BEIJING, May 20, 2011 /PRNewswire-Asia-FirstCall/ -- China Agritech, Inc. (NASDAQ: CAGC) ("China Agritech", or the "Company"), a leading organic compound fertilizer manufacturer and distributor in China, today announced that the Nasdaq Hearings Panel has denied the request of the Company for continued listing and has determined to delist and suspend trading of the shares on The Nasdaq Stock Market effective at the open of business on Friday, May 20, 2011. The Company's shares are expected to subsequently trade on the OTC Market.
The Company remains committed to dispelling the allegations made against our Company. The independent investigation is proceeding under the supervision of the Special Committee. The Company expects the investigation will be completed within the next couple of months. The Company is dedicated to providing accurate and complete information to our shareholders and is focused on completing the investigation and audit process so that concerns about the Company can be properly addressed. The Company expects to be able to file the 2010 10-K within a reasonable time period after the completion of the investigation and audit process.
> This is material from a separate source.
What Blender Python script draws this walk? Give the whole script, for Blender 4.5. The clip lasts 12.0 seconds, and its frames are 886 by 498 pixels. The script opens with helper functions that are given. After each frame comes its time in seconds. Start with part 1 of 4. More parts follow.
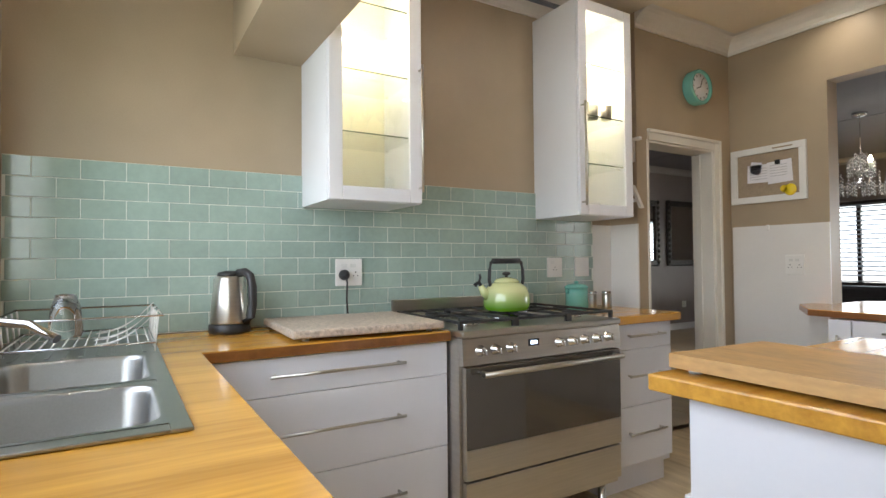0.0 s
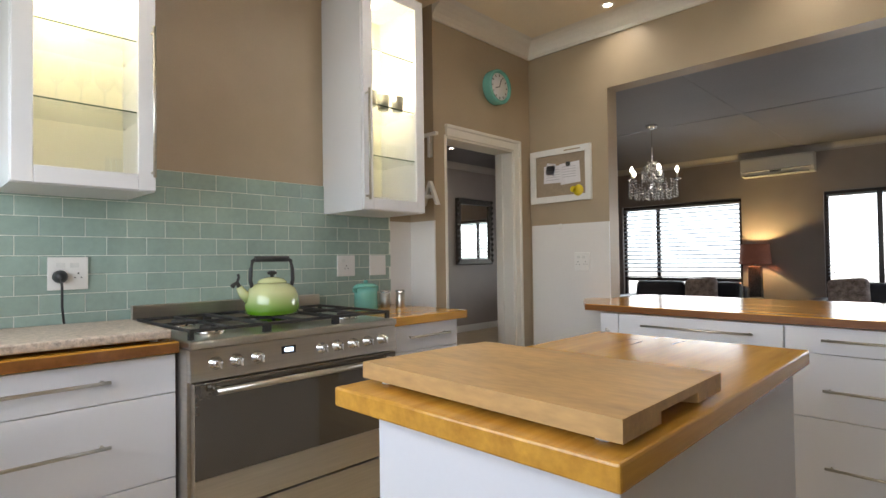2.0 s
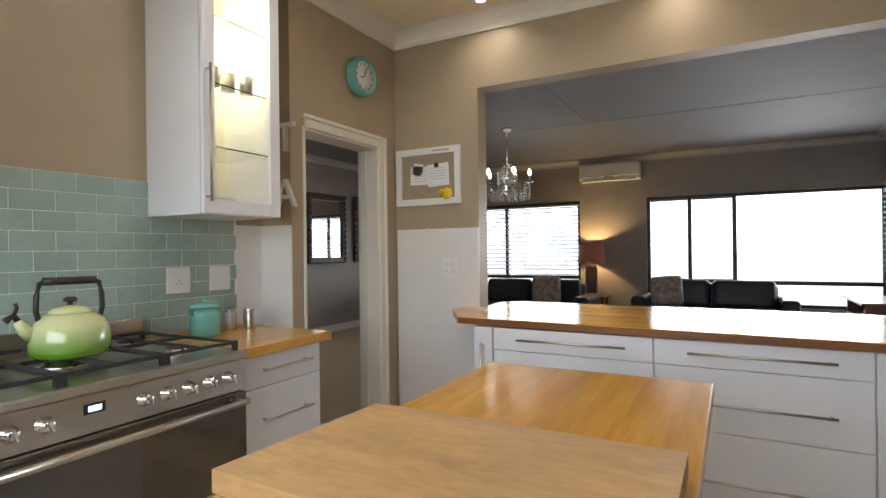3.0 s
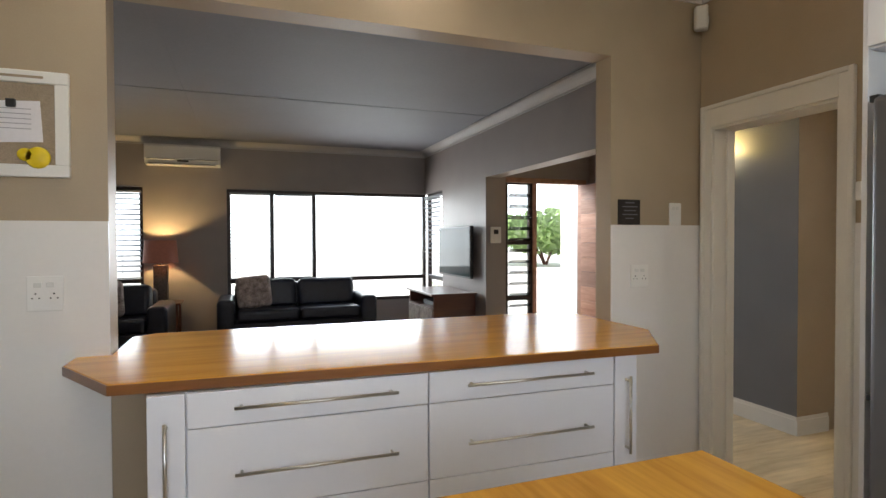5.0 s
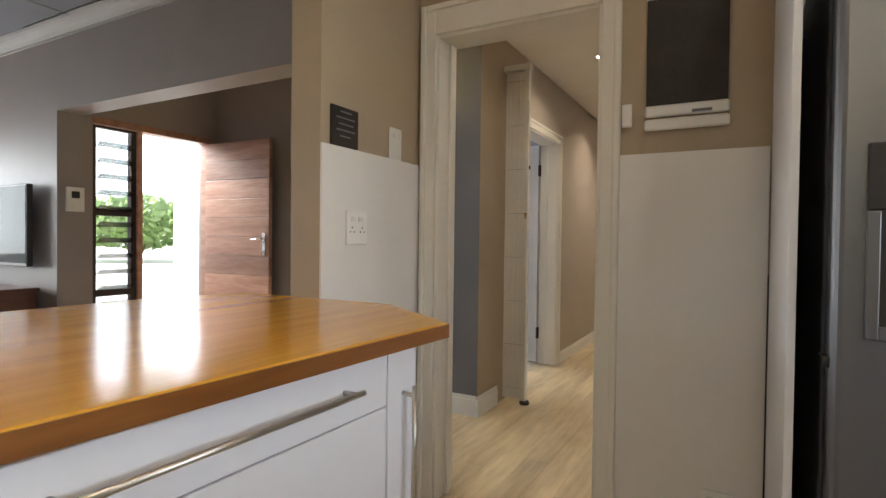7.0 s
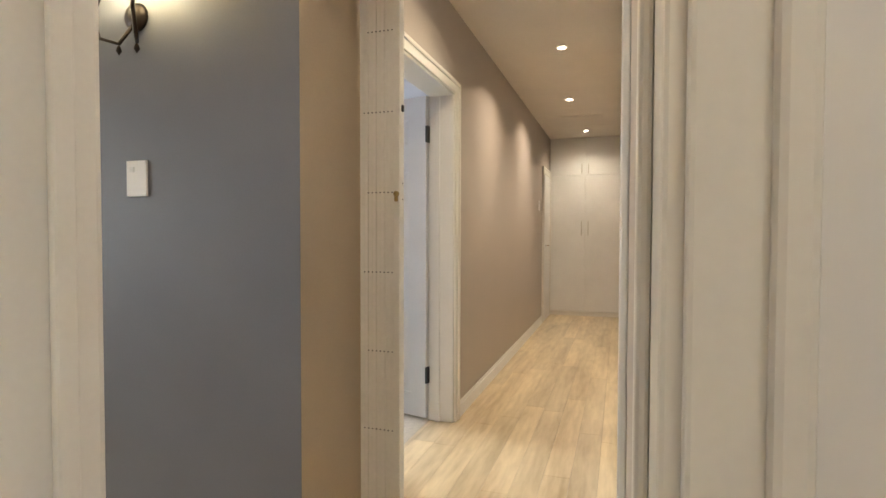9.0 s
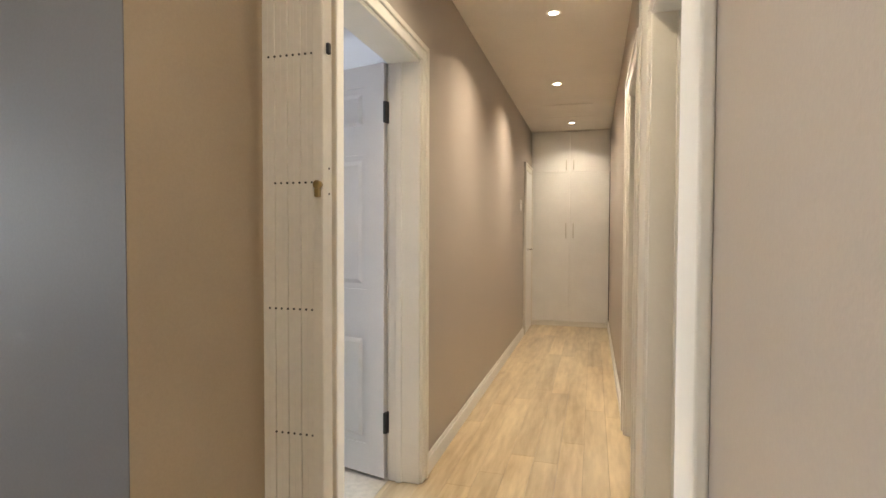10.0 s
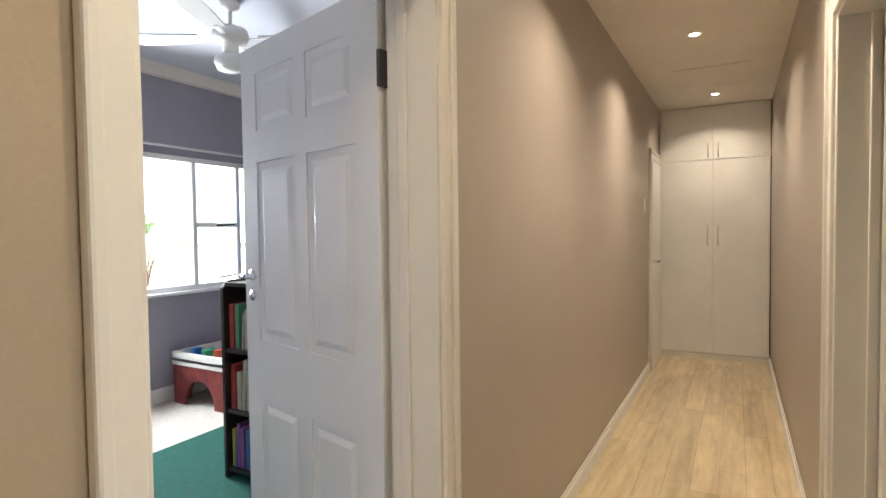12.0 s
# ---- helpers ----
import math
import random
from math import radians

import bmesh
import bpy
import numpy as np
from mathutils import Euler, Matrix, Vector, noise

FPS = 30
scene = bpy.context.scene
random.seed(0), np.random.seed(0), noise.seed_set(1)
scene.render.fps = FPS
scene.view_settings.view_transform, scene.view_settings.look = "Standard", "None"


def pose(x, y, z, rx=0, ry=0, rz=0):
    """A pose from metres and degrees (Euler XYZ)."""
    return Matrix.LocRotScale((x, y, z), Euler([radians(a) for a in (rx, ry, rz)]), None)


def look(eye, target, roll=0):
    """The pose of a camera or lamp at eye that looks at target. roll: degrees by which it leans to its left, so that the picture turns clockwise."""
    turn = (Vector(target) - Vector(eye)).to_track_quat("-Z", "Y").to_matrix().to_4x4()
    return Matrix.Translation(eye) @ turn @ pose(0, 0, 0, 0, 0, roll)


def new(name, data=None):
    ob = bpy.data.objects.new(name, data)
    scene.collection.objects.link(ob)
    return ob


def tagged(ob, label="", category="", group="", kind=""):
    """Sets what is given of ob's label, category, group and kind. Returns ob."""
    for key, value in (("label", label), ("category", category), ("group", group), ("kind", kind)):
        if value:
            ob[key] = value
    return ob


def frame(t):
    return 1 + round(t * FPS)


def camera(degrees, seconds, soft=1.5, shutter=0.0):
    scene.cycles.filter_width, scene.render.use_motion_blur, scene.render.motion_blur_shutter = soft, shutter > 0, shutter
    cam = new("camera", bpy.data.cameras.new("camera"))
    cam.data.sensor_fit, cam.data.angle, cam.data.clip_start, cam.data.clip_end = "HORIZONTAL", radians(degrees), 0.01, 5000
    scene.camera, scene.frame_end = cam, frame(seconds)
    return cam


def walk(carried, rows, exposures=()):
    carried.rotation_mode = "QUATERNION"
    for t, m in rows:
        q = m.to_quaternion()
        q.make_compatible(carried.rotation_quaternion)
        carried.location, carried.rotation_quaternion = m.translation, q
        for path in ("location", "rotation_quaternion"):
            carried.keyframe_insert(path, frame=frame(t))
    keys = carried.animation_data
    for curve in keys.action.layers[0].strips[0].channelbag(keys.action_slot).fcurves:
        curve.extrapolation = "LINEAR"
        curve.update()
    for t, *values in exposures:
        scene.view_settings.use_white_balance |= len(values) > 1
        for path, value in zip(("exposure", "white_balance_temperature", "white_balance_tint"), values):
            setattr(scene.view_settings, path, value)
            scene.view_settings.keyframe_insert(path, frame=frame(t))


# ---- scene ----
cam = camera(79.1, 12.0)
PATH = [
    (0, (2.489, 0.176, 1.206), (0.776, 1.206, 1.253), -0.5),
    (0.5, (2.515, 0.264, 1.184), (0.844, 1.361, 1.24), -0.7),
    (1, (2.545, 0.382, 1.174), (0.928, 1.557, 1.23), -0.8),
    (1.5, (2.576, 0.518, 1.182), (1.05, 1.811, 1.229), -0.8),
    (2, (2.579, 0.651, 1.192), (1.177, 2.077, 1.232), -0.8),
    (2.5, (2.502, 0.751, 1.218), (1.271, 2.328, 1.243), -1.0),
    (2.7, (2.429, 0.788, 1.246), (1.298, 2.438, 1.263), -0.9),
    (4.3, (1.586, 1.19, 1.406), (1.73, 3.184, 1.373), -0.2),
    (4.5, (1.495, 1.287, 1.406), (1.816, 3.261, 1.369), -0.2),
    (5, (1.351, 1.614, 1.362), (2.041, 3.49, 1.325), -0.2),
    (5.5, (1.289, 1.934, 1.297), (2.327, 3.643, 1.262), 0.1),
    (6, (1.365, 2.253, 1.196), (2.749, 3.696, 1.16), 0.4),
    (6.5, (1.539, 2.548, 1.143), (3.127, 3.763, 1.106), 0.6),
    (7, (1.828, 2.786, 1.119), (3.579, 3.751, 1.084), 0.7),
    (7.5, (2.246, 2.916, 1.102), (4.083, 3.707, 1.067), 0.5),
    (7.7, (2.409, 2.962, 1.095), (4.263, 3.711, 1.058), 0.4),
    (9.3, (3.653, 3.344, 1.156), (5.563, 3.933, 1.097), 0.1),
    (9.5, (3.791, 3.394, 1.153), (5.71, 3.954, 1.094), 0.1),
    (10, (4.15, 3.437, 1.186), (6.075, 3.976, 1.128), 0.2),
    (10.5, (4.454, 3.455, 1.21), (6.38, 3.988, 1.15), -0.0),
    (11, (4.767, 3.478, 1.236), (6.684, 4.042, 1.174), -0.1),
    (11.5, (5.07, 3.487, 1.274), (6.943, 4.186, 1.208), -0.5),
    (12, (5.293, 3.524, 1.307), (7.046, 4.484, 1.239), -0.7),
]
walk(cam, [(t, look(eye, target, roll)) for t, eye, target, roll in PATH],
     exposures=[(0.0, 1.0), (6.2, 1.0), (7.0, 1.28), (7.5, 1.5), (9.3, 1.95), (10.5, 2.0), (12.0, 1.85)])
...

On November 13, 2010, China Agritech, Inc. (the “Company”) appointed Ernst & Young Hua Ming (“E&Y”) as its independent registered public accounting firm. On March 14, 2011, the Company terminated the services of E&Y. During the period from November 13, 2010 to March 14, 2011, E&Y never conducted a review or completed an audit of any of the Company’s financial statements. The decision to terminate E&Y was recommended and approved by the Audit Committee of the Board of Directors of the Company.
The following events occurred within the period from E&Y’s engagement to the date of E&Y’s dismissal. On December 15, 2010, E&Y provided a letter to the Audit Committee of the Board of Directors of the Company (the “Audit Committee”) describing certain matters that, if not appropriately addressed in a timely manner, may result in audit adjustments, significant deficiencies or material weaknesses and/or delays in meeting the 10-K filing deadline. The Company believes it responded to the matters outlined in E&Y’s December 15, 2010 letter. E&Y does not agree that those matters had been fully addressed and believes those matters could have materially impacted the Company’s internal control over financial reporting as of December 31, 2010. On March 8, 2011, E&Y informed the Audit Committee that it had encountered additional issues and concerns that, in E&Y’s view, required additional information and procedures, including the initiation of an independent investigation, in order to verify certain transactions and balances recorded on the Company’s financial statements and records for the year ended December 31, 2010. E&Y also orally advised the Audit Committee that it may not be able to rely on management’s representations based on the issues identified. The Company believes that it was taking appropriate steps to respond to E&Y’s recommendations for further investigation prior to the time of E&Y’s dismissal. E&Y does not agree with the Company’s assertion in this regard.
On March 13, 2011, the Company announced that it formed a special committee of its board in order to investigate certain allegations made by third parties with respect to the Company and certain related issues and that the Company would not be able to meet the its Form 10-K filing deadline. E&Y informed the Company that, in its view, there was a material omission of fact from the Company’s press release relating to the formation of the special committee, as the press release did not specifically disclose that the independent investigation was related to issues which were identified during the performance of the Company’s year end audit. E&Y further advised the Company’s representatives that E&Y may resign as the Company’s auditors if a revised press release was not issued. The Company, however, believed that the specific disclosure in the press release about the investigation combined with the disclosure of the indefinite delay in the 10-K filing, was a clear indication to the market that issues had arisen in connection with the annual audit which would have to be addressed.
E&Y informed the Company that the issues identified in performing their audit may, if further investigated, have adverse implications for the financial statements covering the three quarterly reports filed by the Company on Form 10-Q during 2010, and advised the Audit Committee to inform the predecessor auditors of the issues identified, so that they can assess the impact on prior financial reports.